Extract each line of the material that follows exactly and omit its pictures.

══ Stored data ══

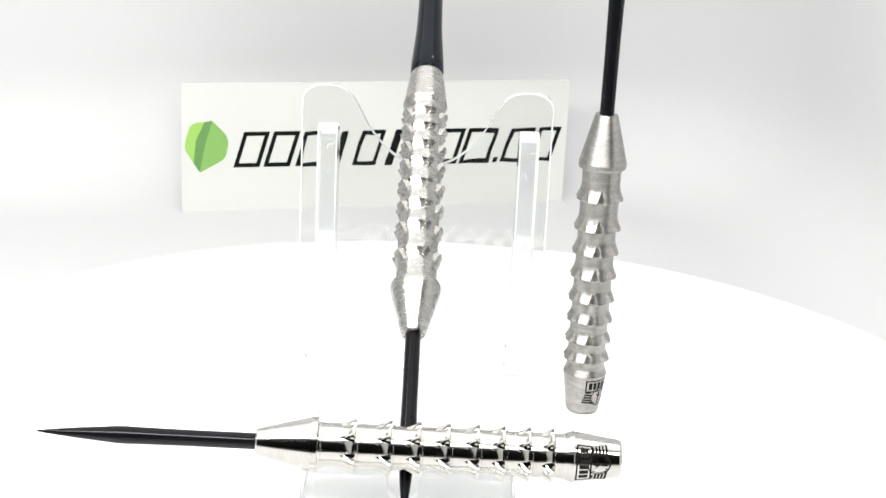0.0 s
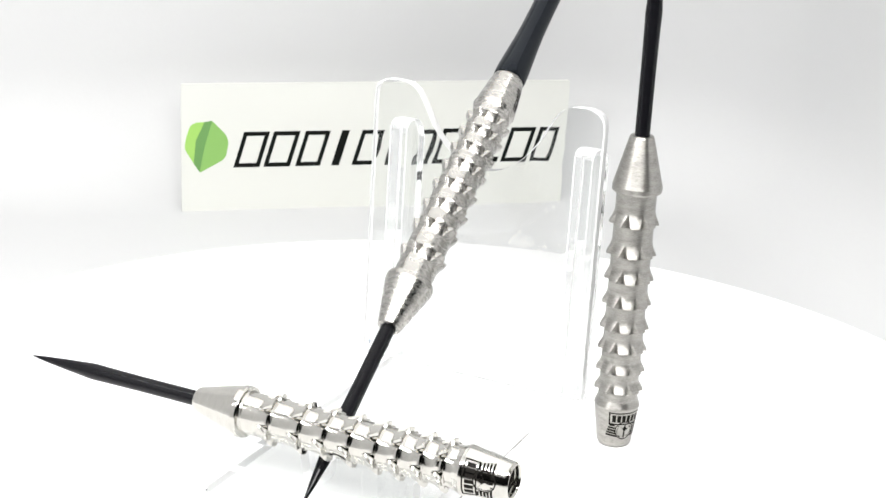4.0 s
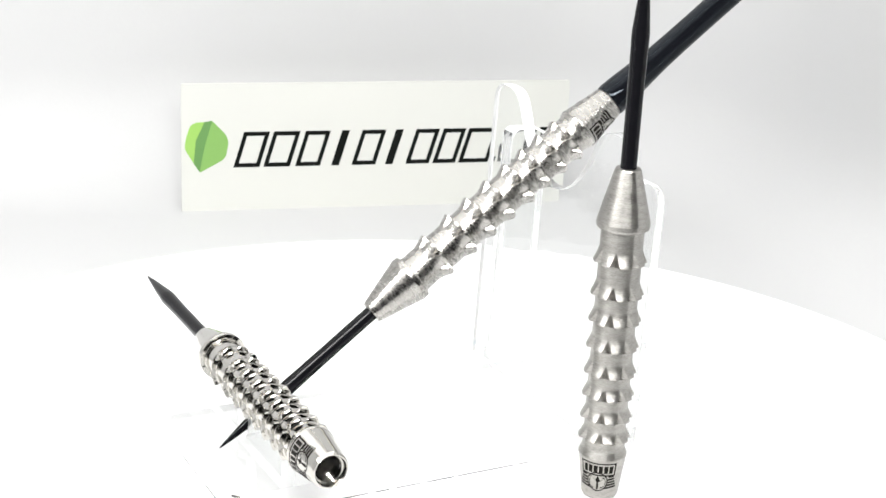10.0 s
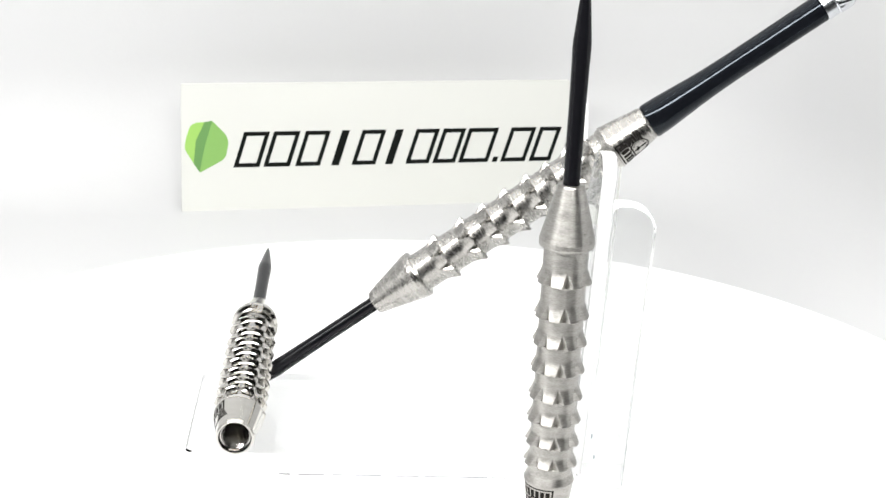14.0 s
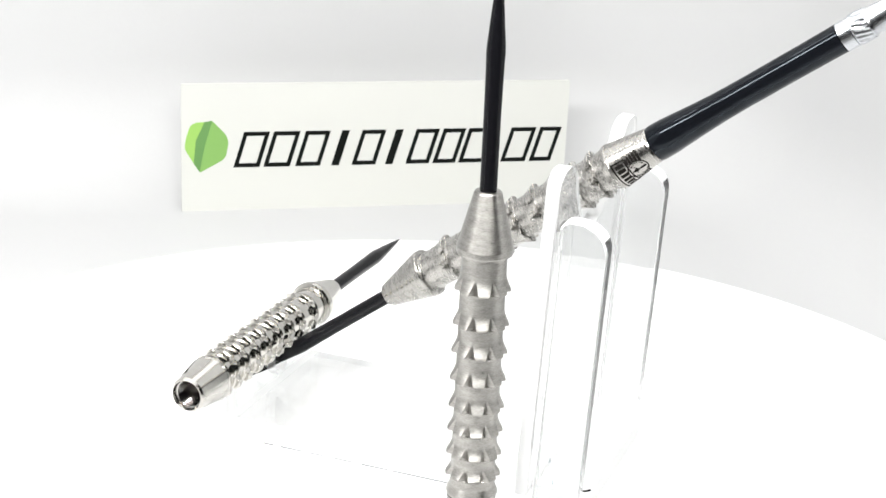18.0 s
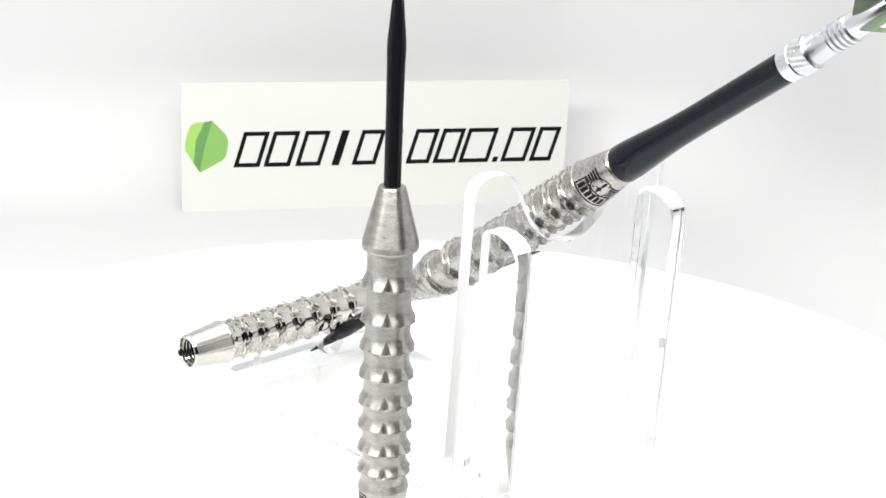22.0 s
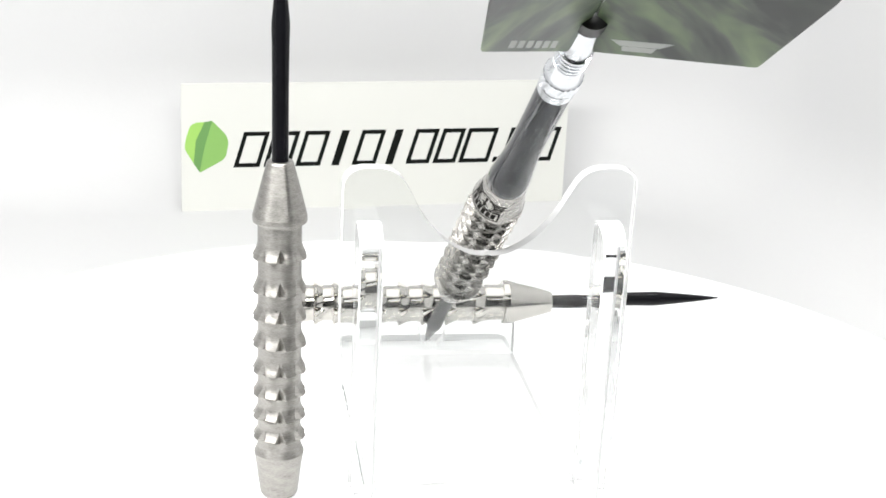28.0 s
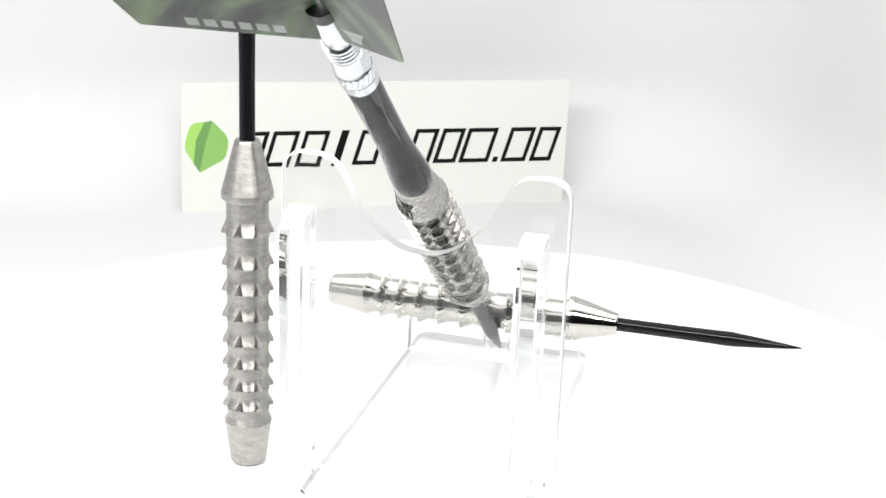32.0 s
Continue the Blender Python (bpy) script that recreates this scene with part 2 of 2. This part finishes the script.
def card():
    """Upright printed card behind the turntable; u runs along it, h up, in millimetres."""
    left, right = Vector((-0.0721, 0.1972, FLOOR)), Vector((0.0351, 0.2241, FLOOR))
    along = (right - left).normalized()
    thing = new("display_card")
    turn = math.atan2(along.y, along.x)
    thing.matrix_world = Matrix.Translation(left) @ Matrix.Rotation(turn, 4, "Z")
    tagged(thing, "white printed card with a green leaf emblem and black slanted signs", "card")
    part("card", slab(fillet([(0, 0), (110.3, 0), (110.3, 36.3), (0, 36.3)], (0.6, 0.6, 0.6, 0.6)), 1.2, "y", 0.15),
         CARD, thing)

    def shape(name, outlines, mat, label=""):
        bm = bmesh.new()
        for o in outlines:
            a = [bm.verts.new((u * MM, -0.00006, h * MM)) for u, h in o]
            b = [bm.verts.new((u * MM, 0.0002, h * MM)) for u, h in o]
            bm.faces.new(a)
            for i in range(len(o)):
                j = (i + 1) % len(o)
                bm.faces.new((a[i], a[j], b[j], b[i]))
        return part(name, bm, mat, thing, label)

    shape("leaf_side", [[(4.4, 25.6), (6.3, 25.7), (3.9, 20.5), (3.3, 13.9), (1.0, 17.9), (0.9, 19.2), (1.4, 21.8), (2.3, 24.4),
                         (3.1, 25.2)]], LEAF_LIGHT, "light green half of the leaf emblem")
    shape("leaf_fold", [[(6.3, 25.7), (8.4, 26.0), (6.4, 19.0), (4.9, 11.5), (3.3, 13.9), (3.9, 20.5)]], LEAF_DARK,
          "dark green fold of the leaf emblem")
    shape("leaf_front", [[(8.4, 26.0), (12.0, 22.2), (12.7, 20.6), (12.8, 19.4), (12.2, 16.0), (11.3, 14.8), (5.2, 11.4),
                          (4.9, 11.5), (6.4, 19.0)]], LEAF_MID, "green half of the leaf emblem")
    # plain slanted signs: foot start and width along the card, and whether open or a single bar
    signs = ((14.2, 7.2, 0), (22.5, 7.4, 0), (31.4, 7.0, 0), (41.6, 2.2, 1), (47.4, 6.8, 0), (57.0, 2.2, 1), (62.9, 6.8, 0),
             (70.8, 6.6, 0), (78.3, 8.8, 0), (88.3, 1.5, 2), (90.8, 7.4, 0), (99.4, 6.4, 0))
    foot, cap, w, lean = 12.6, 10.1, 1.18, 0.29
    for u, width, kind in signs:
        def at(a, b):
            return (u + a + lean * b, foot + b)
        if kind == 0:
            quads = [[(0, 0), (w, 0), (w, cap), (0, cap)], [(width - w, 0), (width, 0), (width, cap), (width - w, cap)],
                     [(w, 0), (width - w, 0), (width - w, w), (w, w)],
                     [(w, cap - w), (width - w, cap - w), (width - w, cap), (w, cap)]]
        elif kind == 1:
            quads = [[(0, 0), (width, 0), (width, cap), (0, cap)]]
        else:
            quads = [[(0, 0), (width, 0), (width, width), (0, width)]]
        shape("sign", [[at(a, b) for a, b in q] for q in quads], INK, "plain black slanted sign")
    return thing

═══

— Solved exercise —
0.0 s
4.0 s
10.0 s
14.0 s
18.0 s
22.0 s
28.0 s
32.0 s
Continue the Blender Python (bpy) script that recreates this scene with part 2 of 2. This part finishes the script.
def card():
    """Upright printed card behind the turntable; u runs along it, h up, in millimetres."""
    left, right = Vector((-0.0721, 0.1972, FLOOR)), Vector((0.0351, 0.2241, FLOOR))
    along = (right - left).normalized()
    thing = new("display_card")
    turn = math.atan2(along.y, along.x)
    thing.matrix_world = Matrix.Translation(left) @ Matrix.Rotation(turn, 4, "Z")
    tagged(thing, "white printed card with a green leaf emblem and black slanted signs", "card")
    part("card", slab(fillet([(0, 0), (110.3, 0), (110.3, 36.3), (0, 36.3)], (0.6, 0.6, 0.6, 0.6)), 1.2, "y", 0.15),
         CARD, thing)

    def shape(name, outlines, mat, label=""):
        bm = bmesh.new()
        for o in outlines:
            a = [bm.verts.new((u * MM, -0.00006, h * MM)) for u, h in o]
            b = [bm.verts.new((u * MM, 0.0002, h * MM)) for u, h in o]
            bm.faces.new(a)
            for i in range(len(o)):
                j = (i + 1) % len(o)
                bm.faces.new((a[i], a[j], b[j], b[i]))
        return part(name, bm, mat, thing, label)

    shape("leaf_side", [[(4.4, 25.6), (6.3, 25.7), (3.9, 20.5), (3.3, 13.9), (1.0, 17.9), (0.9, 19.2), (1.4, 21.8), (2.3, 24.4),
                         (3.1, 25.2)]], LEAF_LIGHT, "light green half of the leaf emblem")
    shape("leaf_fold", [[(6.3, 25.7), (8.4, 26.0), (6.4, 19.0), (4.9, 11.5), (3.3, 13.9), (3.9, 20.5)]], LEAF_DARK,
          "dark green fold of the leaf emblem")
    shape("leaf_front", [[(8.4, 26.0), (12.0, 22.2), (12.7, 20.6), (12.8, 19.4), (12.2, 16.0), (11.3, 14.8), (5.2, 11.4),
                          (4.9, 11.5), (6.4, 19.0)]], LEAF_MID, "green half of the leaf emblem")
    # plain slanted signs: foot start and width along the card, and whether open or a single bar
    signs = ((14.2, 7.2, 0), (22.5, 7.4, 0), (31.4, 7.0, 0), (41.6, 2.2, 1), (47.4, 6.8, 0), (57.0, 2.2, 1), (62.9, 6.8, 0),
             (70.8, 6.6, 0), (78.3, 8.8, 0), (88.3, 1.5, 2), (90.8, 7.4, 0), (99.4, 6.4, 0))
    foot, cap, w, lean = 12.6, 10.1, 1.18, 0.29
    for u, width, kind in signs:
        def at(a, b):
            return (u + a + lean * b, foot + b)
        if kind == 0:
            quads = [[(0, 0), (w, 0), (w, cap), (0, cap)], [(width - w, 0), (width, 0), (width, cap), (width - w, cap)],
                     [(w, 0), (width - w, 0), (width - w, w), (w, w)],
                     [(w, cap - w), (width - w, cap - w), (width - w, cap), (w, cap)]]
        elif kind == 1:
            quads = [[(0, 0), (width, 0), (width, cap), (0, cap)]]
        else:
            quads = [[(0, 0), (width, 0), (width, width), (0, width)]]
        shape("sign", [[at(a, b) for a, b in q] for q in quads], INK, "plain black slanted sign")
    return thing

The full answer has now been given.